┏━━

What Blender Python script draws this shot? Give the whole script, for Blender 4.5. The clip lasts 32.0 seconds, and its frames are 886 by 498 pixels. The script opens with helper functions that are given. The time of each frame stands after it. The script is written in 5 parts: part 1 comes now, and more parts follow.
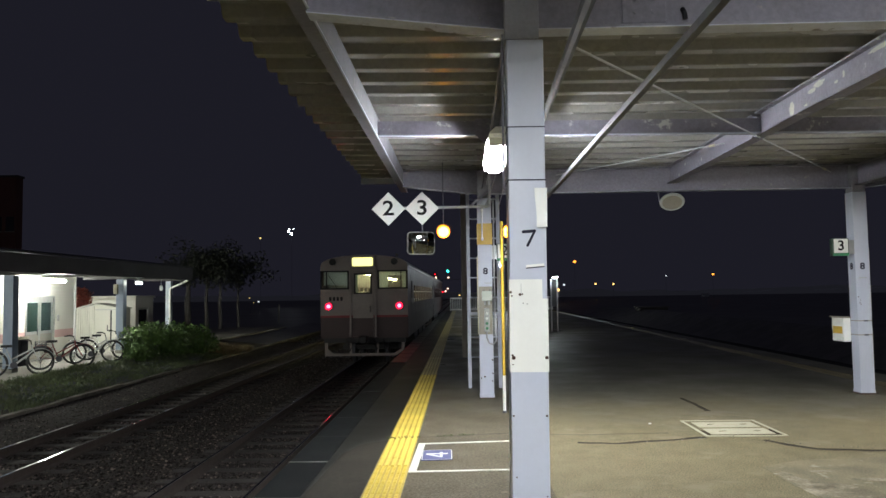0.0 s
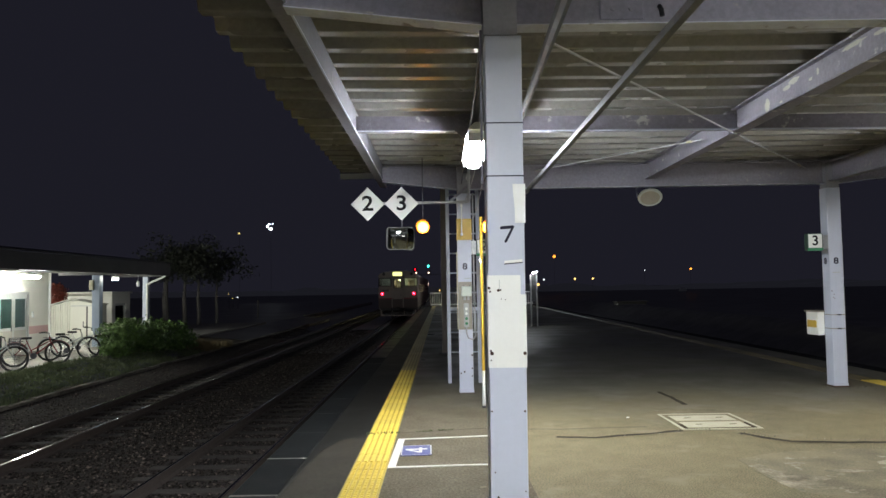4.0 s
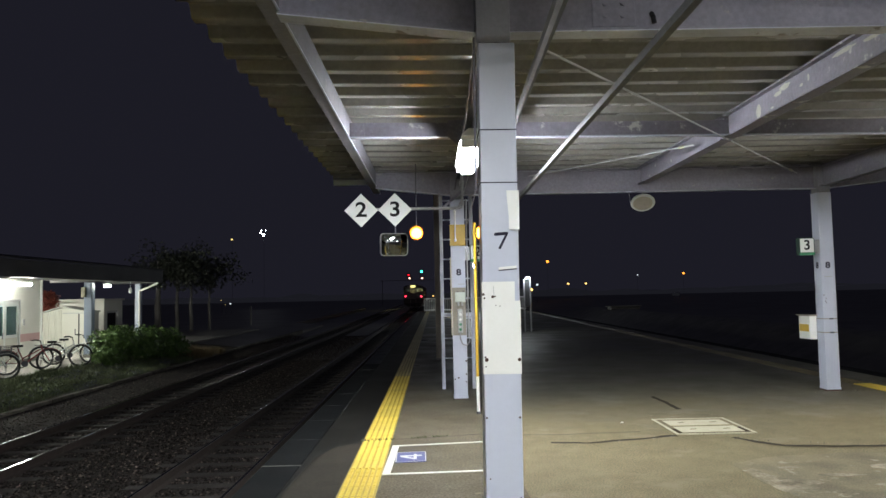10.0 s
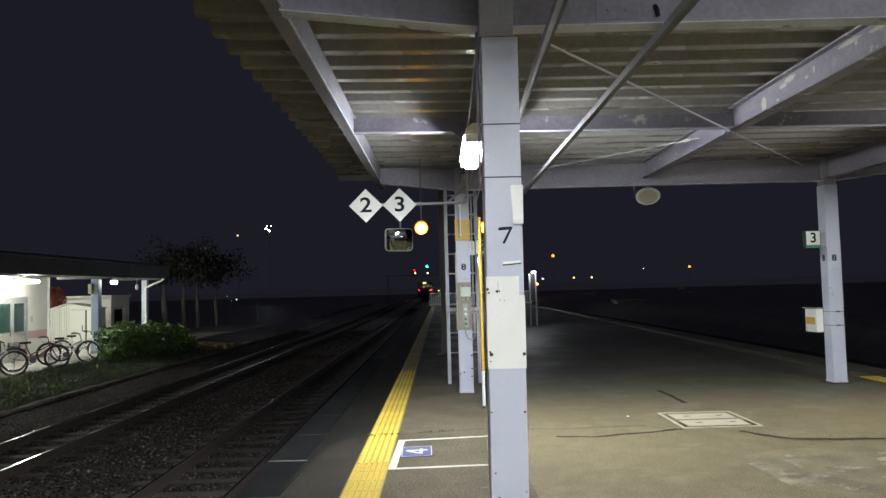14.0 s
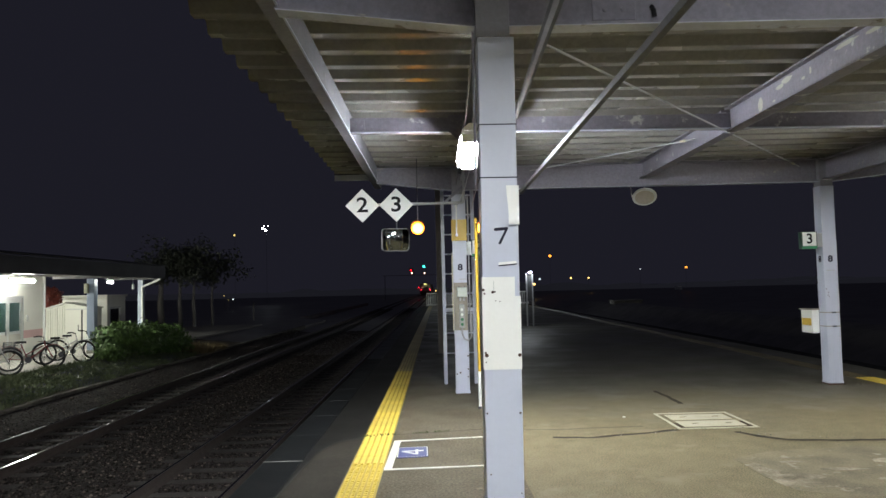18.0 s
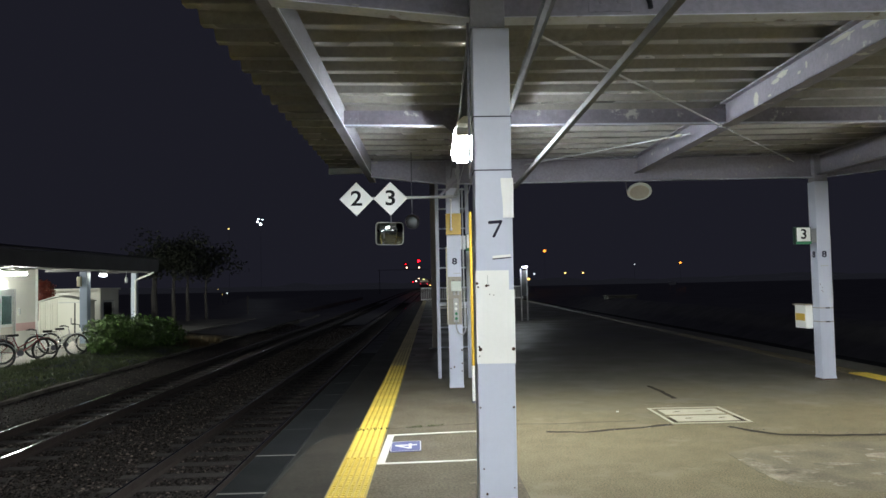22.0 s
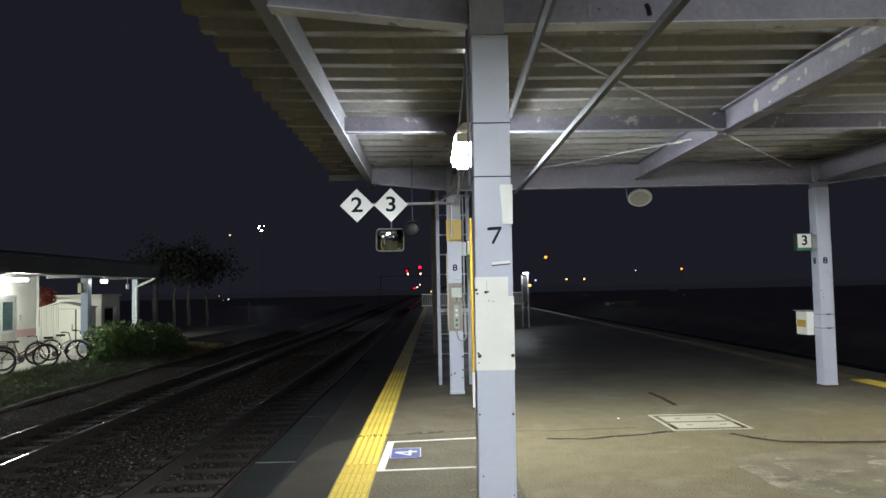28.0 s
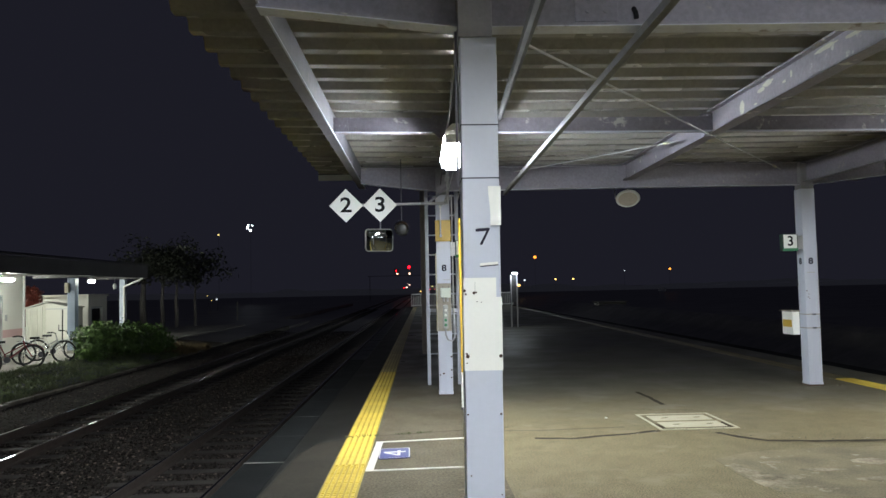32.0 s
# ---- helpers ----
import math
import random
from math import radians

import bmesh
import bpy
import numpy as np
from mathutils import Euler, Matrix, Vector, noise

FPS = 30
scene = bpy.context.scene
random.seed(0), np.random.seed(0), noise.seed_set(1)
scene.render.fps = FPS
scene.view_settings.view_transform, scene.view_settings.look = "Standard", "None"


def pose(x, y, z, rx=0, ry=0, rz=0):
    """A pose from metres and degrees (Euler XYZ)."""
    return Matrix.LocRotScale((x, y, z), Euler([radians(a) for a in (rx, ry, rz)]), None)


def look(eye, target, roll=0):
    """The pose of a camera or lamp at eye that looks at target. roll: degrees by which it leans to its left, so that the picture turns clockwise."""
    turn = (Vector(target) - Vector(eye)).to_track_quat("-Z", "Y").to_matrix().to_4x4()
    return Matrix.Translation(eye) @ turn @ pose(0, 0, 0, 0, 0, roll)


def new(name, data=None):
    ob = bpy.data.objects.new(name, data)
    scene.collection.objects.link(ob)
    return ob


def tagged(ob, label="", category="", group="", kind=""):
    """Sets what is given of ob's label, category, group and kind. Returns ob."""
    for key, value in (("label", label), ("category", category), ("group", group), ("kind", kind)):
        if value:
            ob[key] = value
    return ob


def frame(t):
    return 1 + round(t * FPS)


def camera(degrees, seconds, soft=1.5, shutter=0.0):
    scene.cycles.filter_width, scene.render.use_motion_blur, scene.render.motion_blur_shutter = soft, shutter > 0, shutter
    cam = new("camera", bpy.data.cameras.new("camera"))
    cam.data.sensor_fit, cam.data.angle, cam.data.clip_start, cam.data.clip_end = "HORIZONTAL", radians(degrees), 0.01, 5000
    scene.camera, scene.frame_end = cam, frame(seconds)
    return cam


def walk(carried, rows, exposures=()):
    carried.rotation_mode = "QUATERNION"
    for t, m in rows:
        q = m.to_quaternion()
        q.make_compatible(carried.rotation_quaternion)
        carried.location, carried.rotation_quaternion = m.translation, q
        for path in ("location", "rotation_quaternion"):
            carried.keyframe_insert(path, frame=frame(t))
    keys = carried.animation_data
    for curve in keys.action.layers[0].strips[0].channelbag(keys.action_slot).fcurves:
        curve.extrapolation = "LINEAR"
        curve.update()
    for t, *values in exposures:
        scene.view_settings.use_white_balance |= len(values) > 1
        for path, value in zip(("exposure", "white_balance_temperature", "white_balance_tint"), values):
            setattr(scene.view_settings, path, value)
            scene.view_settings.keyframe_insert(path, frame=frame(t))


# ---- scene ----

┗━━

■ Request ■
Without the pictures, transcribe the listing above exactly.

■ The response ■
What Blender Python script draws this shot? Give the whole script, for Blender 4.5. The clip lasts 32.0 seconds, and its frames are 886 by 498 pixels. The script opens with helper functions that are given. The time of each frame stands after it. The script is written in 5 parts: part 1 comes now, and more parts follow.
0.0 s
4.0 s
10.0 s
14.0 s
18.0 s
22.0 s
28.0 s
32.0 s
# ---- helpers ----
import math
import random
from math import radians

import bmesh
import bpy
import numpy as np
from mathutils import Euler, Matrix, Vector, noise

FPS = 30
scene = bpy.context.scene
random.seed(0), np.random.seed(0), noise.seed_set(1)
scene.render.fps = FPS
scene.view_settings.view_transform, scene.view_settings.look = "Standard", "None"


def pose(x, y, z, rx=0, ry=0, rz=0):
    """A pose from metres and degrees (Euler XYZ)."""
    return Matrix.LocRotScale((x, y, z), Euler([radians(a) for a in (rx, ry, rz)]), None)


def look(eye, target, roll=0):
    """The pose of a camera or lamp at eye that looks at target. roll: degrees by which it leans to its left, so that the picture turns clockwise."""
    turn = (Vector(target) - Vector(eye)).to_track_quat("-Z", "Y").to_matrix().to_4x4()
    return Matrix.Translation(eye) @ turn @ pose(0, 0, 0, 0, 0, roll)


def new(name, data=None):
    ob = bpy.data.objects.new(name, data)
    scene.collection.objects.link(ob)
    return ob


def tagged(ob, label="", category="", group="", kind=""):
    """Sets what is given of ob's label, category, group and kind. Returns ob."""
    for key, value in (("label", label), ("category", category), ("group", group), ("kind", kind)):
        if value:
            ob[key] = value
    return ob


def frame(t):
    return 1 + round(t * FPS)


def camera(degrees, seconds, soft=1.5, shutter=0.0):
    scene.cycles.filter_width, scene.render.use_motion_blur, scene.render.motion_blur_shutter = soft, shutter > 0, shutter
    cam = new("camera", bpy.data.cameras.new("camera"))
    cam.data.sensor_fit, cam.data.angle, cam.data.clip_start, cam.data.clip_end = "HORIZONTAL", radians(degrees), 0.01, 5000
    scene.camera, scene.frame_end = cam, frame(seconds)
    return cam


def walk(carried, rows, exposures=()):
    carried.rotation_mode = "QUATERNION"
    for t, m in rows:
        q = m.to_quaternion()
        q.make_compatible(carried.rotation_quaternion)
        carried.location, carried.rotation_quaternion = m.translation, q
        for path in ("location", "rotation_quaternion"):
            carried.keyframe_insert(path, frame=frame(t))
    keys = carried.animation_data
    for curve in keys.action.layers[0].strips[0].channelbag(keys.action_slot).fcurves:
        curve.extrapolation = "LINEAR"
        curve.update()
    for t, *values in exposures:
        scene.view_settings.use_white_balance |= len(values) > 1
        for path, value in zip(("exposure", "white_balance_temperature", "white_balance_tint"), values):
            setattr(scene.view_settings, path, value)
            scene.view_settings.keyframe_insert(path, frame=frame(t))


# ---- scene ----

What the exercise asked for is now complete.